EXERCISE INSTRUCTIONS: Reproduce the full listing below unchanged, apart from the pictures.
◇ ◇ ◇ ◇
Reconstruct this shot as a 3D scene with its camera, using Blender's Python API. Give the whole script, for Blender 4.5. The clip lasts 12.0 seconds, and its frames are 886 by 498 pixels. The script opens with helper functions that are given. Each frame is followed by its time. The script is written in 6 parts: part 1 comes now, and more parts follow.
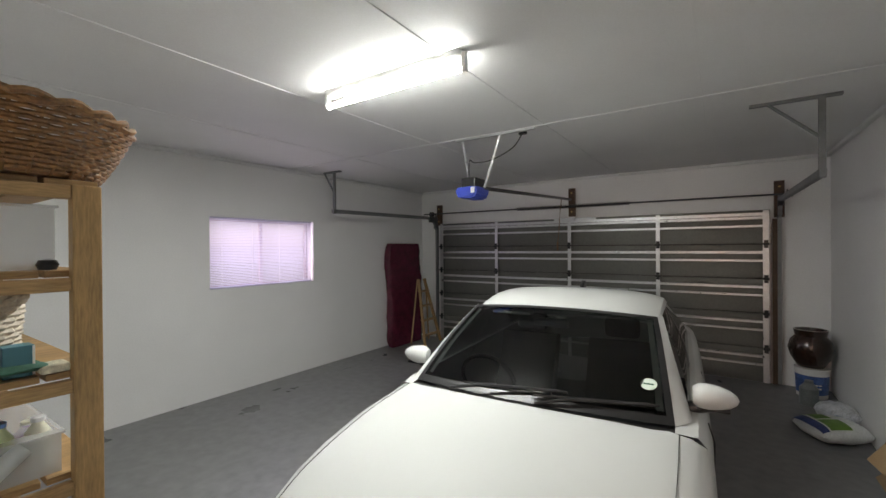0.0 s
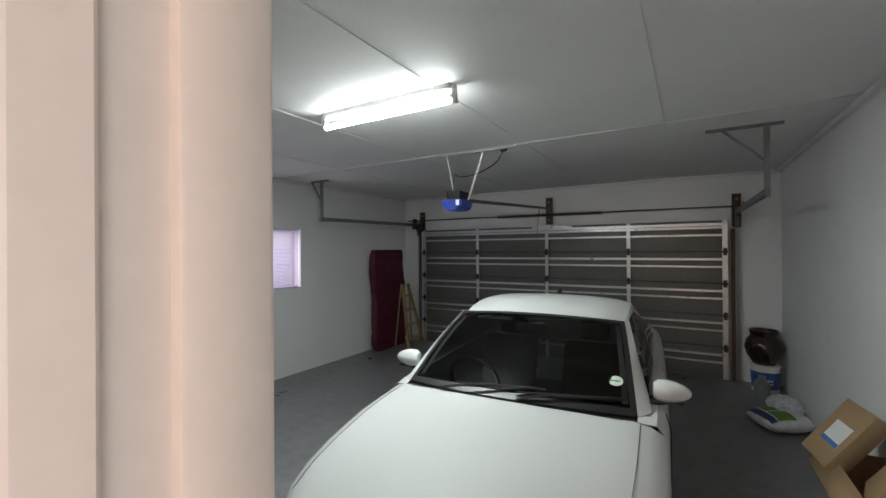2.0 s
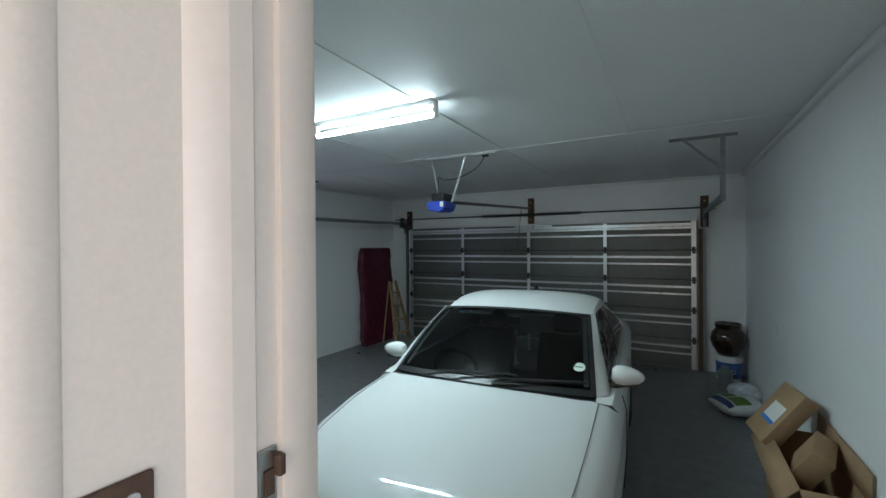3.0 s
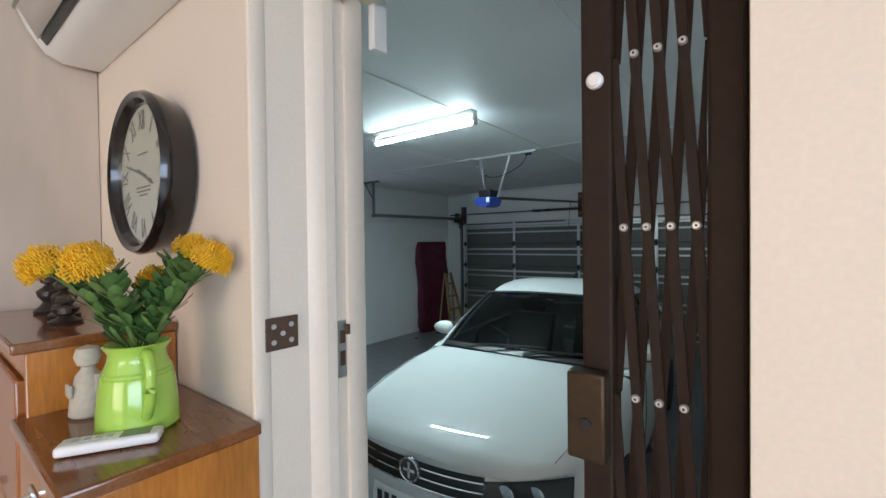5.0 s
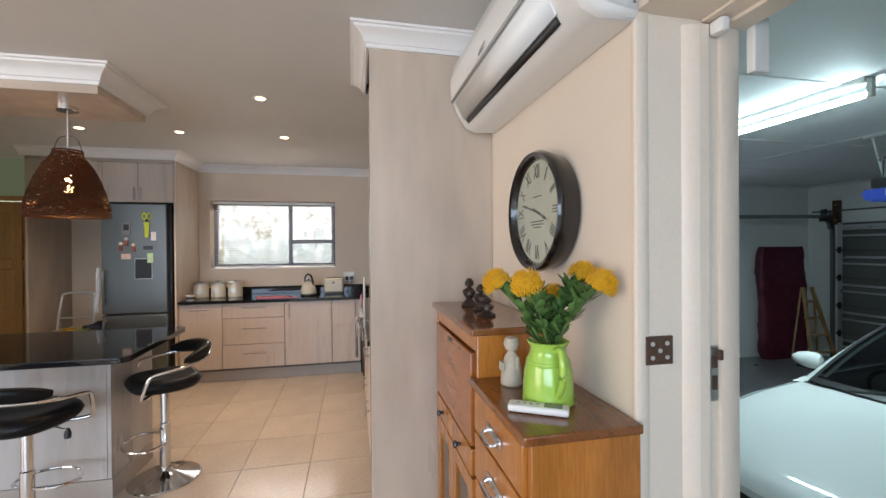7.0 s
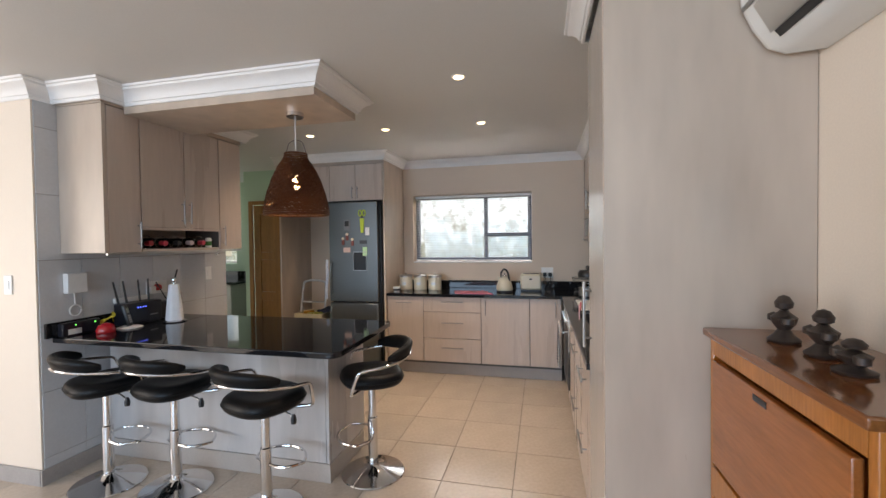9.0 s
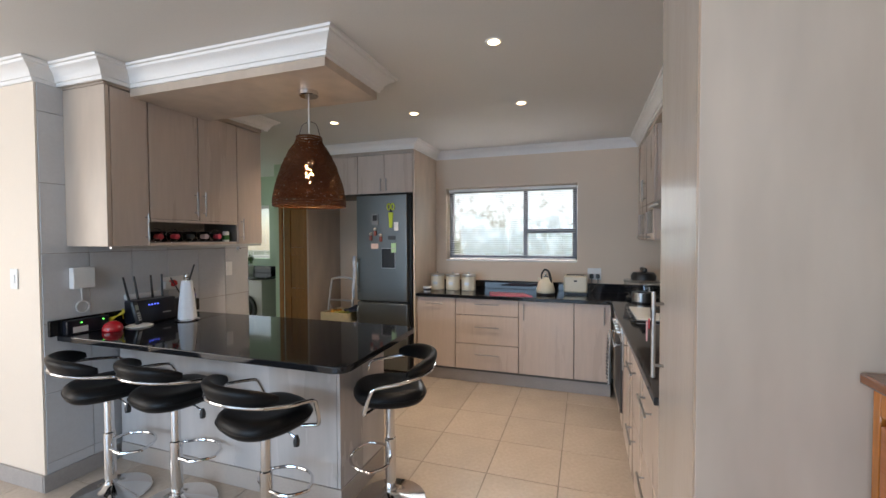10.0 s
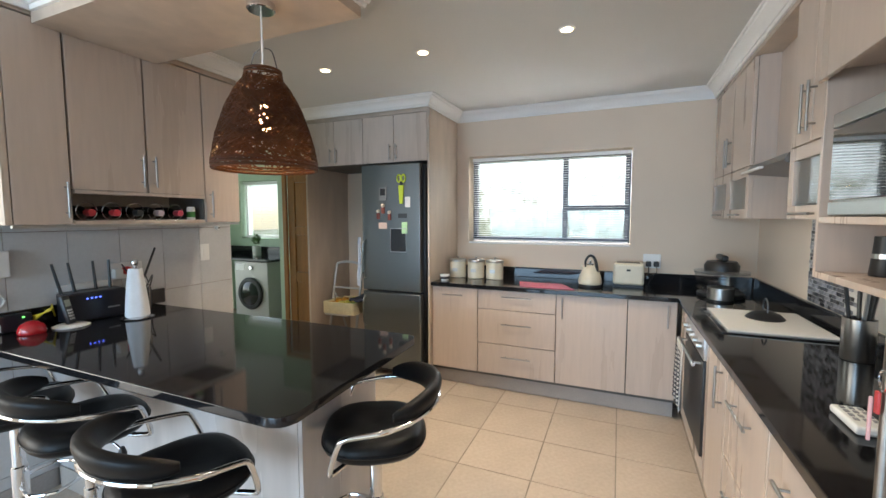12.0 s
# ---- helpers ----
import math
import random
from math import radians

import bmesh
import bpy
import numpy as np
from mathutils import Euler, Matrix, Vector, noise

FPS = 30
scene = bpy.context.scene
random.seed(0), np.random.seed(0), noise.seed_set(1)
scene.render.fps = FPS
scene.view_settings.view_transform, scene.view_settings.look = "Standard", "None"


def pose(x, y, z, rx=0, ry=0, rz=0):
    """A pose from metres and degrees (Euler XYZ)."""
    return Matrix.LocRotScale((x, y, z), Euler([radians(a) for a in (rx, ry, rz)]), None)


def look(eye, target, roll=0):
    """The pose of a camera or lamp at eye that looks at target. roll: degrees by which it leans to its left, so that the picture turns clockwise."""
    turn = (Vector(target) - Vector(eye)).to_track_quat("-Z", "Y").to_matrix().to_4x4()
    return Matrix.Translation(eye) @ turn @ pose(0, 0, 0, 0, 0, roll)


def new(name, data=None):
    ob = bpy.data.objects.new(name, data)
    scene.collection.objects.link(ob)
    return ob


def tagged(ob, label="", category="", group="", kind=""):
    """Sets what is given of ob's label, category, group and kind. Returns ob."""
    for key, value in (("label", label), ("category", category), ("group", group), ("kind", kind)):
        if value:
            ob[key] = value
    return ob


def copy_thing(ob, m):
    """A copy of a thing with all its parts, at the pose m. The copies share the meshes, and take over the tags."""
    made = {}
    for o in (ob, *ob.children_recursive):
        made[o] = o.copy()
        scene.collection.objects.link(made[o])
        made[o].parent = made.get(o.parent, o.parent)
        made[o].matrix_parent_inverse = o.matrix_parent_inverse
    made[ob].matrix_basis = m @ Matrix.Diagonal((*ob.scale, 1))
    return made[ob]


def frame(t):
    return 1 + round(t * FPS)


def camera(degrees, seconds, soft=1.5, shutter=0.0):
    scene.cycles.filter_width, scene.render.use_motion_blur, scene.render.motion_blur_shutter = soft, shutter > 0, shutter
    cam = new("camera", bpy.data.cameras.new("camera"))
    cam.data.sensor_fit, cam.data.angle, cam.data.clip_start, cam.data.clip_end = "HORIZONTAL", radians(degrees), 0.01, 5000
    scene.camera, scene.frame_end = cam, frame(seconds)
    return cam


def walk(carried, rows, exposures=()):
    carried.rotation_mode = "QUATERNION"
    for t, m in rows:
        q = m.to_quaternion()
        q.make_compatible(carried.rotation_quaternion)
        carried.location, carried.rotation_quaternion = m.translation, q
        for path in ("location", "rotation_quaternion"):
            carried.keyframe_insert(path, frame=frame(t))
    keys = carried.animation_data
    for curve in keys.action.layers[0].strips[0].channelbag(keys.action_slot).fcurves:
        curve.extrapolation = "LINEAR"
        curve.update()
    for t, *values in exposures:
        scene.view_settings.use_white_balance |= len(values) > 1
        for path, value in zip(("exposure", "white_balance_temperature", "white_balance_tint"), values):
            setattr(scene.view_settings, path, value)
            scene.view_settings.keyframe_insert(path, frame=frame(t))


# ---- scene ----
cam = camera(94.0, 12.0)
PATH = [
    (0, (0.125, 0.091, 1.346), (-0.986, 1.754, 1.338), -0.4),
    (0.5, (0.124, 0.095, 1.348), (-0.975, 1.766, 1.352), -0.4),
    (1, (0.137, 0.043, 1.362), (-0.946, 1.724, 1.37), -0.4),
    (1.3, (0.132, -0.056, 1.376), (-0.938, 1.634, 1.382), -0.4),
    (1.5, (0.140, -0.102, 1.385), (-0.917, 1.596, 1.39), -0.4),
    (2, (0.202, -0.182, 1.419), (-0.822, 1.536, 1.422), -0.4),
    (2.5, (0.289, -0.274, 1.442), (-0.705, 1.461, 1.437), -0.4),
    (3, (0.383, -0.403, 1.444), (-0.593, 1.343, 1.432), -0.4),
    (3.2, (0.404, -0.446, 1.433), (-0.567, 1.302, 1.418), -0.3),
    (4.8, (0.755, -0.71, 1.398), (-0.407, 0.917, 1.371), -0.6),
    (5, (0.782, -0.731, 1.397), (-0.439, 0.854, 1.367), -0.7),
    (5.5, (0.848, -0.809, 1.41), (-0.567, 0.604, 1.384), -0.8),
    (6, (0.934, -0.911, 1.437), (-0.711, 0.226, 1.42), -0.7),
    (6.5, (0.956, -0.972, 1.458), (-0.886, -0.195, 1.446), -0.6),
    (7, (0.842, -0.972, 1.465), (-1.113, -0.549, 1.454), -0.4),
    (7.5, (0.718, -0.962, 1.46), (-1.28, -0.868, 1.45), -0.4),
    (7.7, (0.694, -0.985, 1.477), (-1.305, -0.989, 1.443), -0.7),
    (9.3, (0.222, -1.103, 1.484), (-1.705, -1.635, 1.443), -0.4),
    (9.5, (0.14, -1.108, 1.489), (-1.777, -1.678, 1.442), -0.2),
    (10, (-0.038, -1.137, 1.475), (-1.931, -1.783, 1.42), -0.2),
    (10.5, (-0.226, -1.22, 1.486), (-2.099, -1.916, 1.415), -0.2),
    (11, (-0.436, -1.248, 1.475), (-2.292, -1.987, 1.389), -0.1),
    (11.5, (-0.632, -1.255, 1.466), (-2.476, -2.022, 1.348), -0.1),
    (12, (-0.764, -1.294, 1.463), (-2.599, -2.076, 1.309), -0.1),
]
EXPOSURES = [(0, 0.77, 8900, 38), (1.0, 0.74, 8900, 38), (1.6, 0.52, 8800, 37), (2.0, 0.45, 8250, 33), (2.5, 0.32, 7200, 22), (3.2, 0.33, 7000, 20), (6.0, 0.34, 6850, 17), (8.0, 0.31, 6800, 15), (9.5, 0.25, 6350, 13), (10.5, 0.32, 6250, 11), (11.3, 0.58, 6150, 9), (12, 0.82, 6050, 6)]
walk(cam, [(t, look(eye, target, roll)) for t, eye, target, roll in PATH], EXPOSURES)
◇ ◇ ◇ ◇
WRITTEN RESPONSE:
Reconstruct this shot as a 3D scene with its camera, using Blender's Python API. Give the whole script, for Blender 4.5. The clip lasts 12.0 seconds, and its frames are 886 by 498 pixels. The script opens with helper functions that are given. Each frame is followed by its time. The script is written in 6 parts: part 1 comes now, and more parts follow.
0.0 s
2.0 s
3.0 s
5.0 s
7.0 s
9.0 s
10.0 s
12.0 s
# ---- helpers ----
import math
import random
from math import radians

import bmesh
import bpy
import numpy as np
from mathutils import Euler, Matrix, Vector, noise

FPS = 30
scene = bpy.context.scene
random.seed(0), np.random.seed(0), noise.seed_set(1)
scene.render.fps = FPS
scene.view_settings.view_transform, scene.view_settings.look = "Standard", "None"


def pose(x, y, z, rx=0, ry=0, rz=0):
    """A pose from metres and degrees (Euler XYZ)."""
    return Matrix.LocRotScale((x, y, z), Euler([radians(a) for a in (rx, ry, rz)]), None)


def look(eye, target, roll=0):
    """The pose of a camera or lamp at eye that looks at target. roll: degrees by which it leans to its left, so that the picture turns clockwise."""
    turn = (Vector(target) - Vector(eye)).to_track_quat("-Z", "Y").to_matrix().to_4x4()
    return Matrix.Translation(eye) @ turn @ pose(0, 0, 0, 0, 0, roll)


def new(name, data=None):
    ob = bpy.data.objects.new(name, data)
    scene.collection.objects.link(ob)
    return ob


def tagged(ob, label="", category="", group="", kind=""):
    """Sets what is given of ob's label, category, group and kind. Returns ob."""
    for key, value in (("label", label), ("category", category), ("group", group), ("kind", kind)):
        if value:
            ob[key] = value
    return ob


def copy_thing(ob, m):
    """A copy of a thing with all its parts, at the pose m. The copies share the meshes, and take over the tags."""
    made = {}
    for o in (ob, *ob.children_recursive):
        made[o] = o.copy()
        scene.collection.objects.link(made[o])
        made[o].parent = made.get(o.parent, o.parent)
        made[o].matrix_parent_inverse = o.matrix_parent_inverse
    made[ob].matrix_basis = m @ Matrix.Diagonal((*ob.scale, 1))
    return made[ob]


def frame(t):
    return 1 + round(t * FPS)


def camera(degrees, seconds, soft=1.5, shutter=0.0):
    scene.cycles.filter_width, scene.render.use_motion_blur, scene.render.motion_blur_shutter = soft, shutter > 0, shutter
    cam = new("camera", bpy.data.cameras.new("camera"))
    cam.data.sensor_fit, cam.data.angle, cam.data.clip_start, cam.data.clip_end = "HORIZONTAL", radians(degrees), 0.01, 5000
    scene.camera, scene.frame_end = cam, frame(seconds)
    return cam


def walk(carried, rows, exposures=()):
    carried.rotation_mode = "QUATERNION"
    for t, m in rows:
        q = m.to_quaternion()
        q.make_compatible(carried.rotation_quaternion)
        carried.location, carried.rotation_quaternion = m.translation, q
        for path in ("location", "rotation_quaternion"):
            carried.keyframe_insert(path, frame=frame(t))
    keys = carried.animation_data
    for curve in keys.action.layers[0].strips[0].channelbag(keys.action_slot).fcurves:
        curve.extrapolation = "LINEAR"
        curve.update()
    for t, *values in exposures:
        scene.view_settings.use_white_balance |= len(values) > 1
        for path, value in zip(("exposure", "white_balance_temperature", "white_balance_tint"), values):
            setattr(scene.view_settings, path, value)
            scene.view_settings.keyframe_insert(path, frame=frame(t))


# ---- scene ----
cam = camera(94.0, 12.0)
PATH = [
    (0, (0.125, 0.091, 1.346), (-0.986, 1.754, 1.338), -0.4),
    (0.5, (0.124, 0.095, 1.348), (-0.975, 1.766, 1.352), -0.4),
    (1, (0.137, 0.043, 1.362), (-0.946, 1.724, 1.37), -0.4),
    (1.3, (0.132, -0.056, 1.376), (-0.938, 1.634, 1.382), -0.4),
    (1.5, (0.140, -0.102, 1.385), (-0.917, 1.596, 1.39), -0.4),
    (2, (0.202, -0.182, 1.419), (-0.822, 1.536, 1.422), -0.4),
    (2.5, (0.289, -0.274, 1.442), (-0.705, 1.461, 1.437), -0.4),
    (3, (0.383, -0.403, 1.444), (-0.593, 1.343, 1.432), -0.4),
    (3.2, (0.404, -0.446, 1.433), (-0.567, 1.302, 1.418), -0.3),
    (4.8, (0.755, -0.71, 1.398), (-0.407, 0.917, 1.371), -0.6),
    (5, (0.782, -0.731, 1.397), (-0.439, 0.854, 1.367), -0.7),
    (5.5, (0.848, -0.809, 1.41), (-0.567, 0.604, 1.384), -0.8),
    (6, (0.934, -0.911, 1.437), (-0.711, 0.226, 1.42), -0.7),
    (6.5, (0.956, -0.972, 1.458), (-0.886, -0.195, 1.446), -0.6),
    (7, (0.842, -0.972, 1.465), (-1.113, -0.549, 1.454), -0.4),
    (7.5, (0.718, -0.962, 1.46), (-1.28, -0.868, 1.45), -0.4),
    (7.7, (0.694, -0.985, 1.477), (-1.305, -0.989, 1.443), -0.7),
    (9.3, (0.222, -1.103, 1.484), (-1.705, -1.635, 1.443), -0.4),
    (9.5, (0.14, -1.108, 1.489), (-1.777, -1.678, 1.442), -0.2),
    (10, (-0.038, -1.137, 1.475), (-1.931, -1.783, 1.42), -0.2),
    (10.5, (-0.226, -1.22, 1.486), (-2.099, -1.916, 1.415), -0.2),
    (11, (-0.436, -1.248, 1.475), (-2.292, -1.987, 1.389), -0.1),
    (11.5, (-0.632, -1.255, 1.466), (-2.476, -2.022, 1.348), -0.1),
    (12, (-0.764, -1.294, 1.463), (-2.599, -2.076, 1.309), -0.1),
]
EXPOSURES = [(0, 0.77, 8900, 38), (1.0, 0.74, 8900, 38), (1.6, 0.52, 8800, 37), (2.0, 0.45, 8250, 33), (2.5, 0.32, 7200, 22), (3.2, 0.33, 7000, 20), (6.0, 0.34, 6850, 17), (8.0, 0.31, 6800, 15), (9.5, 0.25, 6350, 13), (10.5, 0.32, 6250, 11), (11.3, 0.58, 6150, 9), (12, 0.82, 6050, 6)]
walk(cam, [(t, look(eye, target, roll)) for t, eye, target, roll in PATH], EXPOSURES)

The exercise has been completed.